** Start of Information supplied **

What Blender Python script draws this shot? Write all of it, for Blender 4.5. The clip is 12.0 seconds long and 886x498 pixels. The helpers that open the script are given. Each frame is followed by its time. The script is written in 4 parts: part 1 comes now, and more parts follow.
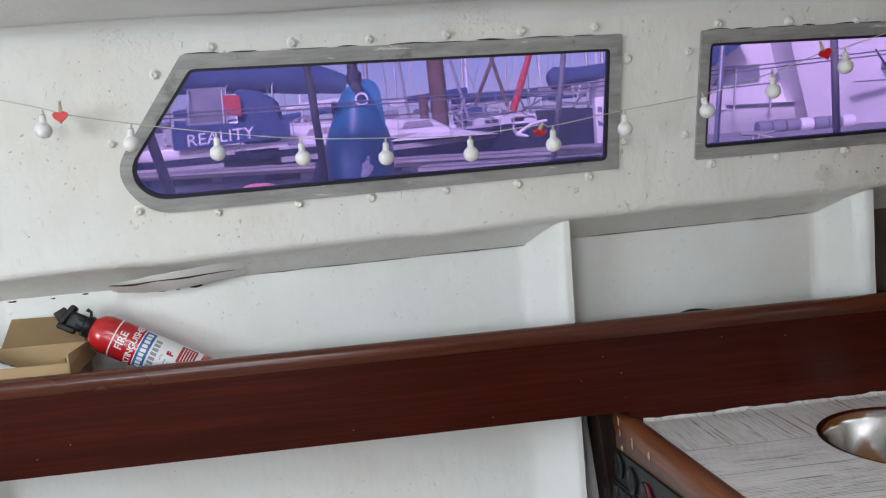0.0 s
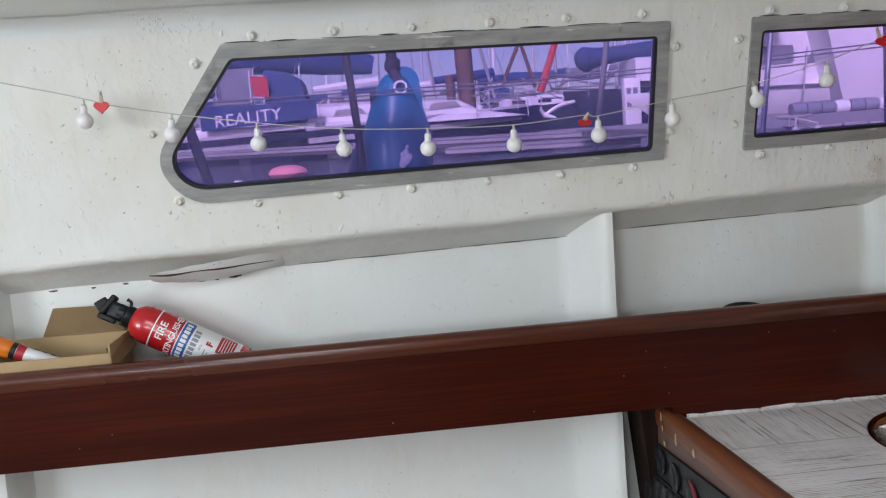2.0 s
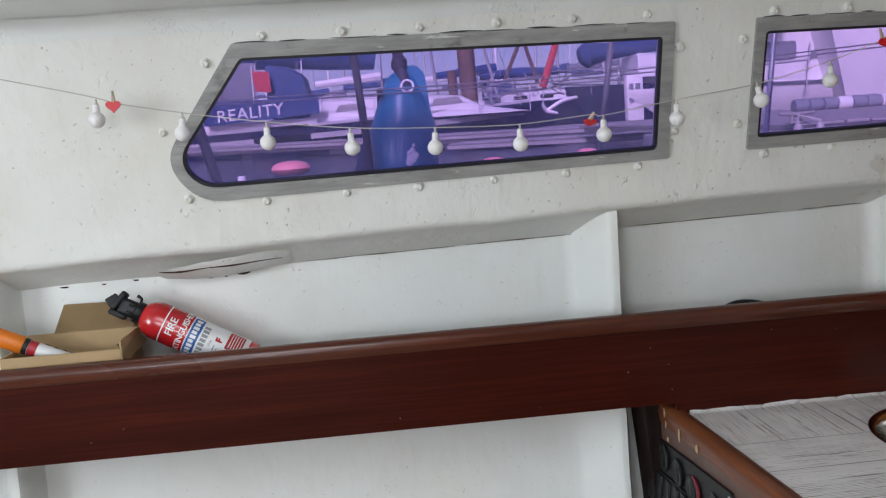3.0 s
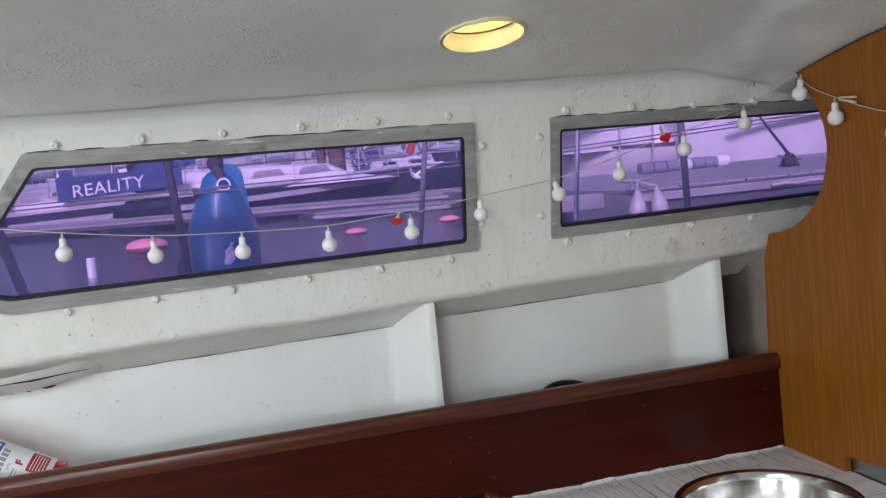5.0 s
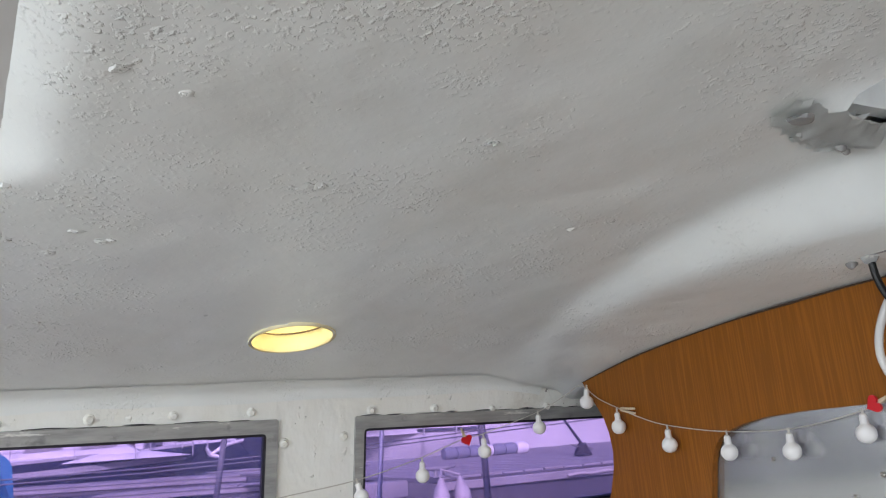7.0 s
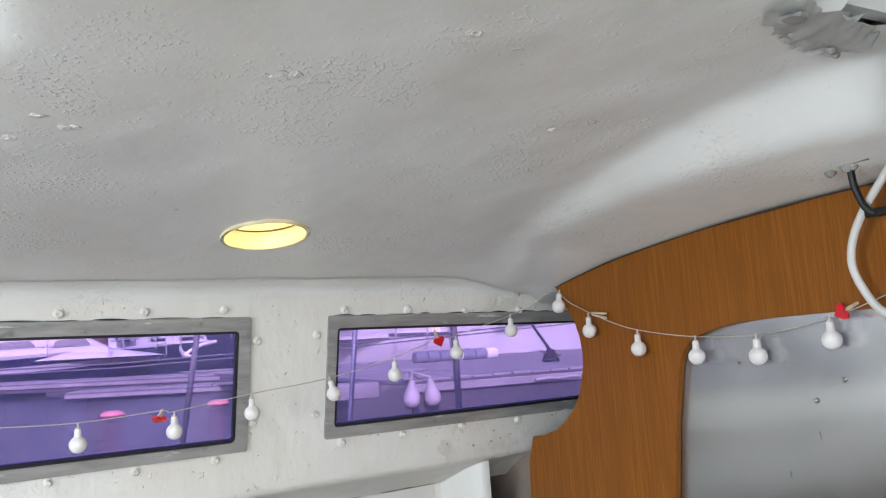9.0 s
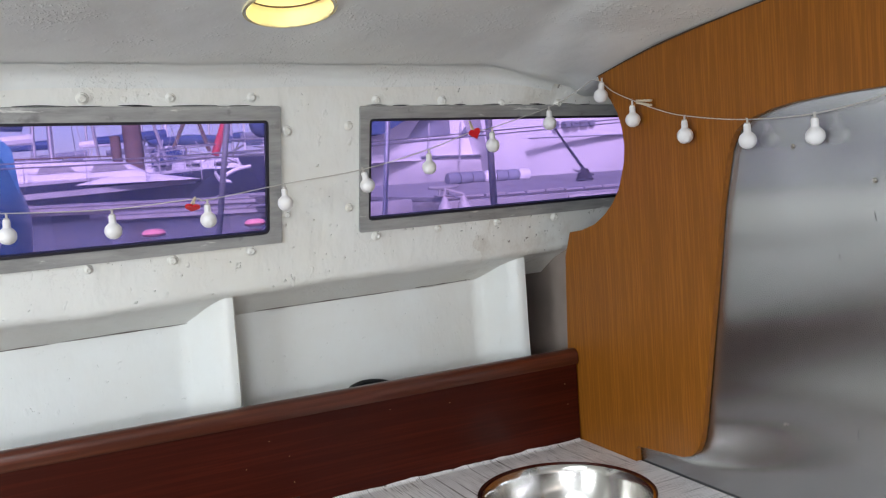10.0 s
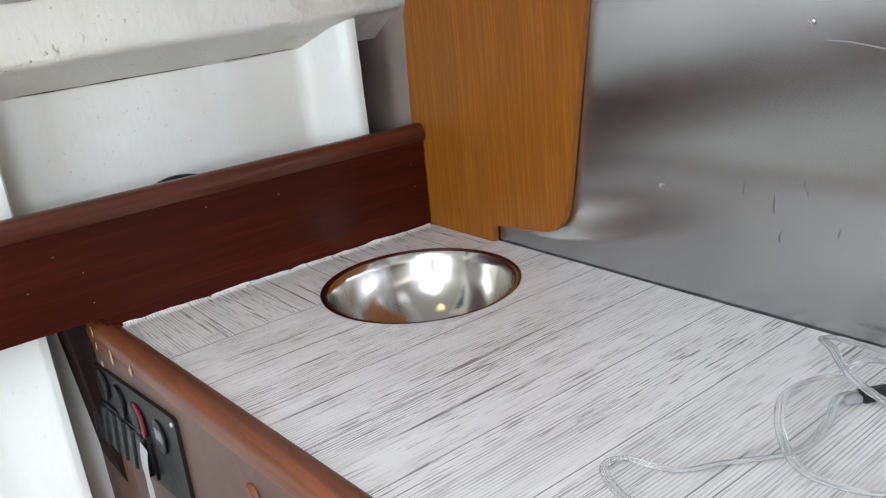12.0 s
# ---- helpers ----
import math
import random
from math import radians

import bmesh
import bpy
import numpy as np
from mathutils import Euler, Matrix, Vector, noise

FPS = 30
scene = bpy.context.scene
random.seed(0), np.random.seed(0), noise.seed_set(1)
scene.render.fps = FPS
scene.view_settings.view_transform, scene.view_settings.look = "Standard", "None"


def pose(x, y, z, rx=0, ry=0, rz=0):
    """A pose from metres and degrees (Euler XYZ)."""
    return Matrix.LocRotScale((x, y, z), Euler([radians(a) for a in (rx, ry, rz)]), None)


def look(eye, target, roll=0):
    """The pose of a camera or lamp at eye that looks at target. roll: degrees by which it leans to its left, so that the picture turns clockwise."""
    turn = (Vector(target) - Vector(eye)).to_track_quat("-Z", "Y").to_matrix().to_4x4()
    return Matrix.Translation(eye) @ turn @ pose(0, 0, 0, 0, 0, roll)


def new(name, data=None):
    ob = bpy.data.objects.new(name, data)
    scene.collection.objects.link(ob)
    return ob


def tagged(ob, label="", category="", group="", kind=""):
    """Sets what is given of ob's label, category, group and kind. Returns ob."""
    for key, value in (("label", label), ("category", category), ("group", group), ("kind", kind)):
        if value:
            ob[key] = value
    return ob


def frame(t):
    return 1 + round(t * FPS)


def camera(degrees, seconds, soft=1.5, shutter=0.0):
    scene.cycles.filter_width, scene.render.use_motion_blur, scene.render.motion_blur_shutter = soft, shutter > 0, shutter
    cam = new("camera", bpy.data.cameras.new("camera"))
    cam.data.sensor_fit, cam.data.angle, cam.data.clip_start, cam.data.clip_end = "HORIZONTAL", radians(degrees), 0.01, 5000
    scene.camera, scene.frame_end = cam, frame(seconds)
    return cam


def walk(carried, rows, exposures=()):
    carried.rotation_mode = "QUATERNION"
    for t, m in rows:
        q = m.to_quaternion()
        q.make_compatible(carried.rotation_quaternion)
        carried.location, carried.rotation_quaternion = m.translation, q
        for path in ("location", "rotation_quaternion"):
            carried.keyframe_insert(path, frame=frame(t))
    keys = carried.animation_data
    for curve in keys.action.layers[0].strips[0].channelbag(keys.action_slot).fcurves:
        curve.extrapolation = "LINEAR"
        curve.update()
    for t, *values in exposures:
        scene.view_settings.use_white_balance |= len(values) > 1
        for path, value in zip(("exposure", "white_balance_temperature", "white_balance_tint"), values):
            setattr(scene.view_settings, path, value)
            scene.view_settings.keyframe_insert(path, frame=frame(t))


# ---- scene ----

** End of Information supplied **

**Work required**
Transcribe the preceding listing in its entirety and with exact wording, leaving out pictures.

**Written answer**
What Blender Python script draws this shot? Write all of it, for Blender 4.5. The clip is 12.0 seconds long and 886x498 pixels. The helpers that open the script are given. Each frame is followed by its time. The script is written in 4 parts: part 1 comes now, and more parts follow.
0.0 s
2.0 s
3.0 s
5.0 s
7.0 s
9.0 s
10.0 s
12.0 s
# ---- helpers ----
import math
import random
from math import radians

import bmesh
import bpy
import numpy as np
from mathutils import Euler, Matrix, Vector, noise

FPS = 30
scene = bpy.context.scene
random.seed(0), np.random.seed(0), noise.seed_set(1)
scene.render.fps = FPS
scene.view_settings.view_transform, scene.view_settings.look = "Standard", "None"


def pose(x, y, z, rx=0, ry=0, rz=0):
    """A pose from metres and degrees (Euler XYZ)."""
    return Matrix.LocRotScale((x, y, z), Euler([radians(a) for a in (rx, ry, rz)]), None)


def look(eye, target, roll=0):
    """The pose of a camera or lamp at eye that looks at target. roll: degrees by which it leans to its left, so that the picture turns clockwise."""
    turn = (Vector(target) - Vector(eye)).to_track_quat("-Z", "Y").to_matrix().to_4x4()
    return Matrix.Translation(eye) @ turn @ pose(0, 0, 0, 0, 0, roll)


def new(name, data=None):
    ob = bpy.data.objects.new(name, data)
    scene.collection.objects.link(ob)
    return ob


def tagged(ob, label="", category="", group="", kind=""):
    """Sets what is given of ob's label, category, group and kind. Returns ob."""
    for key, value in (("label", label), ("category", category), ("group", group), ("kind", kind)):
        if value:
            ob[key] = value
    return ob


def frame(t):
    return 1 + round(t * FPS)


def camera(degrees, seconds, soft=1.5, shutter=0.0):
    scene.cycles.filter_width, scene.render.use_motion_blur, scene.render.motion_blur_shutter = soft, shutter > 0, shutter
    cam = new("camera", bpy.data.cameras.new("camera"))
    cam.data.sensor_fit, cam.data.angle, cam.data.clip_start, cam.data.clip_end = "HORIZONTAL", radians(degrees), 0.01, 5000
    scene.camera, scene.frame_end = cam, frame(seconds)
    return cam


def walk(carried, rows, exposures=()):
    carried.rotation_mode = "QUATERNION"
    for t, m in rows:
        q = m.to_quaternion()
        q.make_compatible(carried.rotation_quaternion)
        carried.location, carried.rotation_quaternion = m.translation, q
        for path in ("location", "rotation_quaternion"):
            carried.keyframe_insert(path, frame=frame(t))
    keys = carried.animation_data
    for curve in keys.action.layers[0].strips[0].channelbag(keys.action_slot).fcurves:
        curve.extrapolation = "LINEAR"
        curve.update()
    for t, *values in exposures:
        scene.view_settings.use_white_balance |= len(values) > 1
        for path, value in zip(("exposure", "white_balance_temperature", "white_balance_tint"), values):
            setattr(scene.view_settings, path, value)
            scene.view_settings.keyframe_insert(path, frame=frame(t))


# ---- scene ----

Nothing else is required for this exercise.